The next presidential debate is supposed to be Oct. 15 in Miami, Florida. The final debate is schedule for Oct. 22 in Nashville, Tennessee. The one and only vice presidential debate between Pence and US senator Kamala Harris is marked for Oct. 7 in Salt Lake City, Utah.

Trump has downplayed the severity of the pandemic and made fun of people who wear masks. As he isolates in the White House with what the New York Times reports are “mild” cold-like symptoms, the Commission on Presidential Debates is surely making contingency plans. Here are its options:

Option #1: Cancel the debates

Even if Trump’s case of Covid-19 remains mild, he will still have to isolate for two weeks, assuming he follows US health guidelines, which is not a guarantee. That would mean he can’t even leave the White House until mid to late October—putting not only the Oct. 15 debate out of the question but also making the Oct. 22 debate dubious as well.

Given Trump’s age and weight, he’s at real risk of developing serious illness and requiring hospitalization. The easiest option now would be to just cancel the remaining debates. And given the fallout from the first one, that may be the option both campaigns prefer anyway.

Option #2: Postpone the debates

The Commission could try to salvage the debates by postponing them later into October, after the president has recovered. But that would be a logistical nightmare and extremely difficult to pull off on short notice. There is some wiggle room built into the schedule—the Oct. 15 debate could theoretically move to Oct. 22, while the Oct. 22 debate could move to Oct. 29—but it seems unlikely this could be done in a way that satisfies both campaigns (as well as the host sites). Or they could simply cancel the Oct. 15 debate and hold just one more, instead of two.
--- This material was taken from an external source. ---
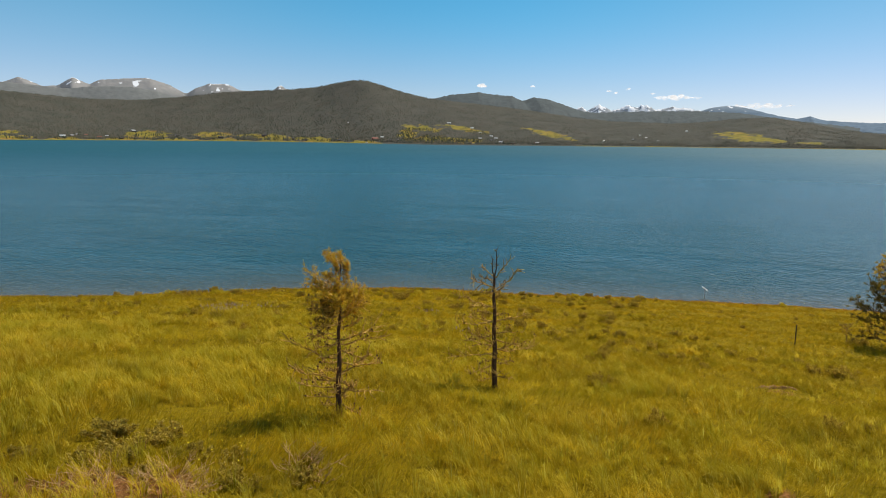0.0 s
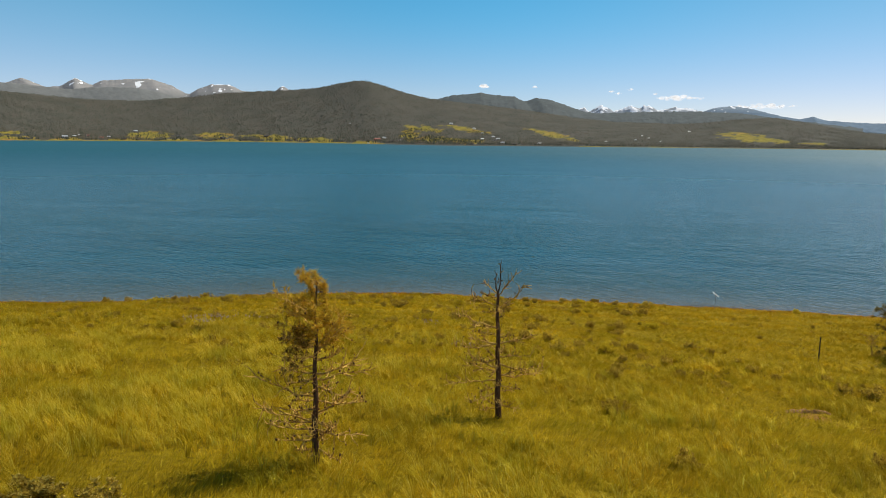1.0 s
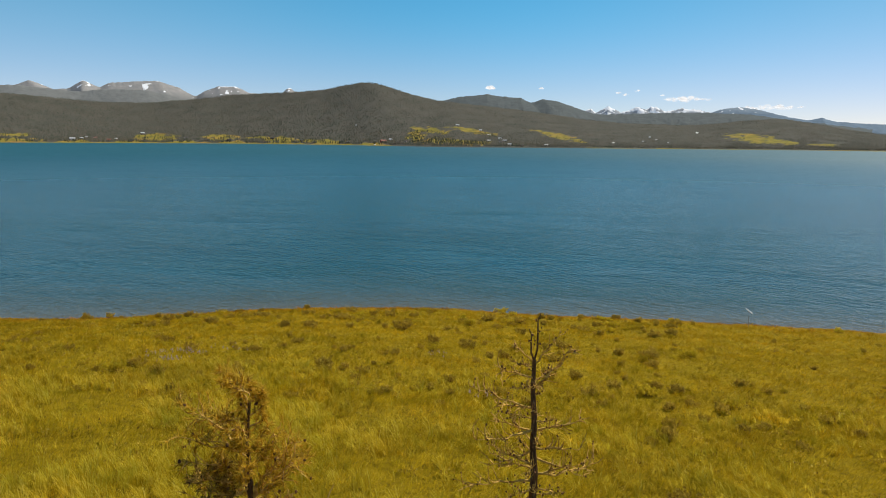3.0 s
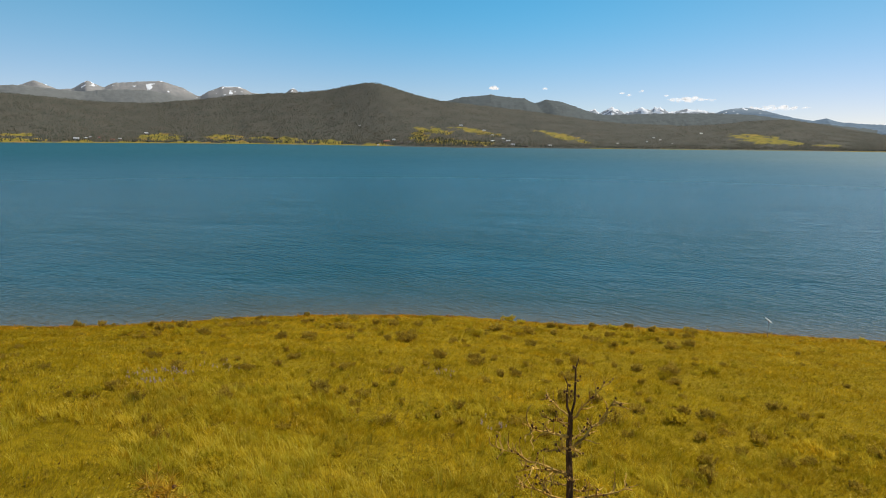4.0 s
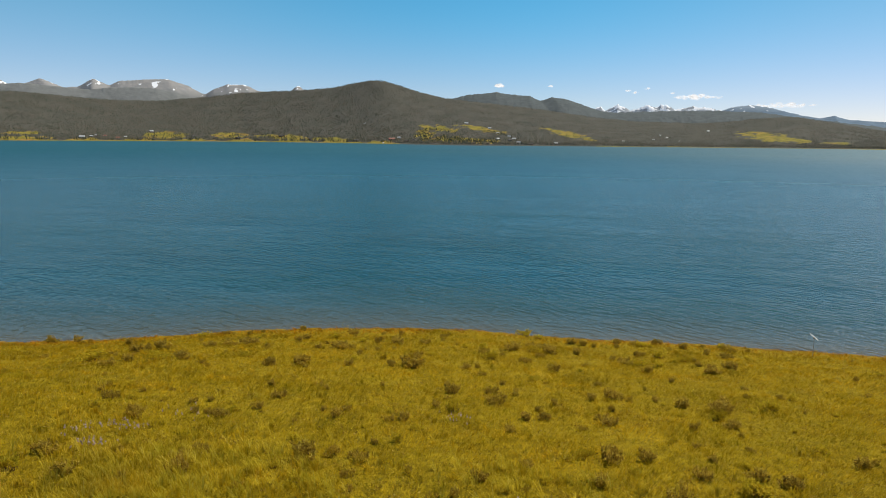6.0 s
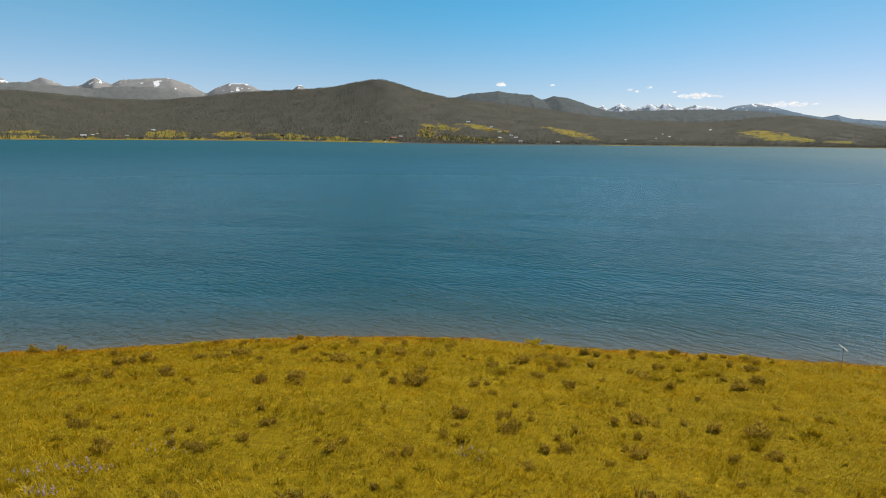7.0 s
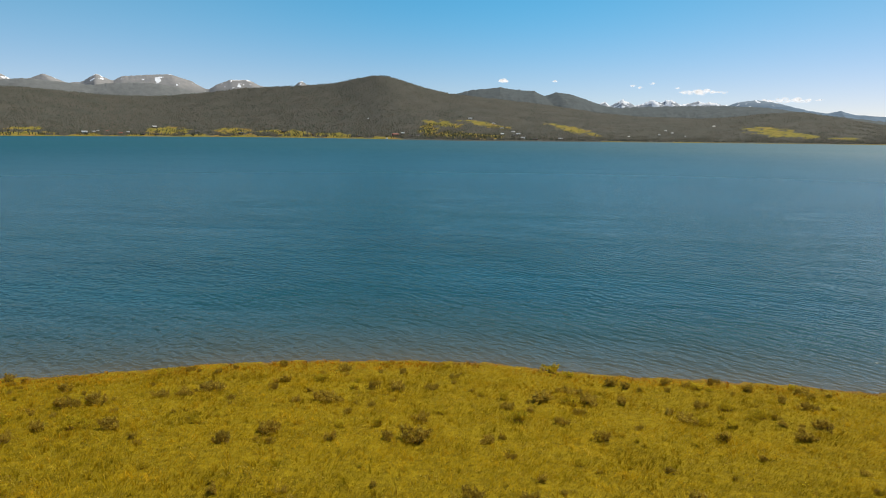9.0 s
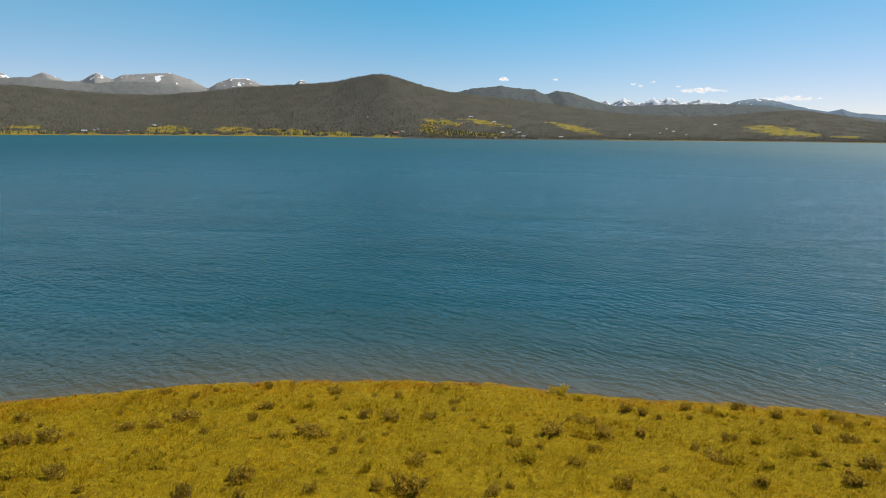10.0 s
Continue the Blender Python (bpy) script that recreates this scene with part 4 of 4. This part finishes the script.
# breadth, then x, y on the bank
STANDS = (
    (0.52, ((14.2, 21.3), (10.5, 22.6), (-6.0, 29.0), (0.5, 29.1), (-3.9, 31.7), (7.2, 32.1), (-7.2, 32.9), (9.8, 33.5), (5.6, 34.2), (-6.2, 34.2), (-12.1, 34.3), (-5.6, 34.5), (-4.2, 35.5), (-3.1, 35.6), (1.5, 35.6), (-1.7, 36.1), (-7.2, 36.6), (6.4, 36.6), (-10.8, 36.7), (-4.9, 36.7), (-4.1, 37.0), (-1.5, 37.1), (-0.8, 37.3), (3.5, 37.5), (-15.0, 38.4), (7.3, 38.8), (-2.5, 39.0), (-8.8, 39.5), (11.3, 39.8), (12.7, 40.1), (-3.8, 41.7), (10.2, 42.9), (9.1, 43.3), (-3.7, 45.2), (-12.1, 45.4), (-10.4, 45.8), (-6.6, 46.0), (-12.6, 46.8), (-11.9, 47.1), (-15.7, 47.3), (-17.8, 48.7), (-16.0, 49.0), (3.0, 49.2), (-0.2, 49.9), (-18.2, 50.2))),
    (0.52, ((-1.3, 50.4), (-7.4, 50.9), (10.5, 51.5), (2.1, 52.2), (10.1, 54.5), (-10.4, 58.4), (-14.8, 61.0), (2.5, 67.1), (18.2, 67.2), (-0.9, 72.1))),
    (0.73, ((5.0, 29.4), (-9.8, 32.3), (13.5, 33.7), (8.4, 33.9), (10.6, 34.0), (12.1, 35.5), (-2.2, 35.7), (13.1, 36.2), (14.6, 36.6), (10.7, 36.6), (2.1, 36.7), (-12.6, 36.7), (1.0, 36.9), (-15.3, 37.2), (16.5, 37.5), (9.7, 38.1), (5.0, 38.5), (-0.2, 38.5), (11.0, 38.7), (4.0, 39.2), (14.4, 39.6), (-9.5, 39.8), (-4.2, 40.1), (-5.2, 40.3), (-3.1, 41.9), (16.3, 42.8), (-10.7, 44.8), (-5.8, 44.8), (-16.0, 45.1), (-14.5, 45.2), (-11.3, 45.4), (-3.2, 45.6), (14.9, 46.1), (-9.7, 46.4), (-16.5, 47.0), (2.4, 47.6), (-14.3, 47.7), (10.2, 48.4), (-9.3, 48.7), (3.9, 50.6), (-17.5, 50.7), (6.9, 50.9), (1.0, 52.5), (6.4, 52.8))),
    (0.73, ((14.8, 53.1), (8.4, 53.4), (-7.7, 58.9), (-5.2, 59.5), (-7.7, 61.5), (-7.8, 64.4), (8.2, 64.9), (-23.0, 64.9), (-2.8, 65.4), (16.8, 66.9), (-11.3, 66.9), (17.0, 68.2), (-0.2, 70.8), (-33.4, 75.6), (-19.3, 76.4), (-18.9, 79.1), (-2.8, 80.3))),
    (0.97, ((6.4, 19.6), (12.9, 21.4), (6.1, 25.9), (-6.9, 29.5), (8.1, 32.7), (19.0, 33.4), (-2.7, 36.2), (-14.8, 37.3), (-9.6, 37.7), (12.2, 38.4), (-14.6, 38.9), (13.3, 39.4), (11.2, 40.9), (8.1, 41.3), (10.2, 41.7), (3.7, 42.3), (6.3, 42.8), (-14.1, 44.2), (15.7, 44.4), (-0.9, 47.7), (3.3, 48.0), (6.1, 48.0), (12.4, 49.7), (12.2, 51.1), (-1.3, 52.2), (7.5, 53.3), (11.4, 53.5), (19.0, 57.0), (-12.2, 57.9), (-22.0, 59.7), (-0.4, 60.0), (-5.9, 61.6), (5.5, 62.2), (3.9, 64.7), (-24.4, 65.4), (13.9, 66.5), (5.3, 67.2), (1.1, 67.2), (11.0, 69.2), (1.0, 69.5), (-13.5, 69.8), (13.6, 70.8), (8.8, 71.0), (-8.5, 71.3), (-7.3, 72.0))),
    (0.97, ((-3.6, 72.2), (19.8, 73.6), (37.7, 73.7), (22.6, 74.9), (-2.1, 75.8), (10.2, 76.0), (15.3, 76.5), (19.2, 77.3), (14.8, 77.4), (-6.1, 77.5), (22.9, 78.0), (13.5, 78.0), (-22.3, 78.6), (-15.2, 79.6), (6.6, 79.8))),
    (1.34, ((19.9, 32.9), (6.2, 38.5), (-6.1, 39.2), (9.4, 39.9), (5.0, 42.0), (1.1, 49.8), (13.4, 53.0), (16.0, 53.8), (13.4, 53.8), (-22.0, 56.9), (-18.6, 59.4), (-20.1, 59.7), (-10.9, 60.4), (-3.6, 63.2), (12.3, 63.5), (1.3, 64.3), (16.8, 64.6), (-23.9, 65.0), (-22.4, 65.1), (12.7, 67.1), (19.6, 67.1), (11.8, 67.6), (-19.8, 68.4), (16.0, 68.5), (-18.9, 68.9), (6.3, 70.3), (-27.3, 70.4), (15.2, 70.5), (21.0, 71.6), (-5.7, 71.6), (-13.8, 74.0), (-11.5, 74.1), (-37.4, 76.0), (-34.9, 76.1), (9.2, 76.6), (-23.8, 77.8), (17.4, 78.7), (-10.5, 79.3))),
    (1.94, ((28.7, 46.0), (-24.7, 59.3), (-4.0, 59.5), (-9.6, 67.4), (3.5, 69.1), (5.3, 70.2), (-17.6, 71.3), (5.7, 73.4), (22.5, 76.7), (5.2, 80.8))),
)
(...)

Option #3: Hold the debates virtually

If Trump is feeling well enough, he could video conference into the debate. Why not? The rest of us have been doing it on Zoom every day for months. It’s the best way to still hold a debate without further putting anyone at risk. And the moderator could mute Trump’s microphone whenever he wants. This, however, would also be a logistical challenge in its own right, and we doubt the Trump campaign would agree to it.

Option #4: Go on as planned

Perhaps Trump leaves his quarantine prior to Oct. 15, tests negative, and the debates can go on as scheduled. Or maybe the Oct. 15 is postponed by just a day or two, while the Oct. 22 debate stays as is. It’s possible, but highly unlikely.

Another option is Trump wants to salvage what’s left of the debates, but Biden, seeing his lead in the polls and the carelessness of his opponent, decides not to push the issue and opts out. The 77-year-old former US vice president may not want to risk getting sick in the final days of the campaign—one in which he has enjoyed a stable lead in the polls for months. Trump’s illness could provide reasonable cover to bow out.

What about the VP debate?

Both Pence and Harris have tested negative, so it’s possible their Oct. 7 debate goes on as scheduled. But it could also be canceled out of an abundance of caution. The last thing the Republican party wants is for both Trump and Pence to be incapacitated, handing US leadership over to Democratic Speaker of the House, Nancy Pelosi.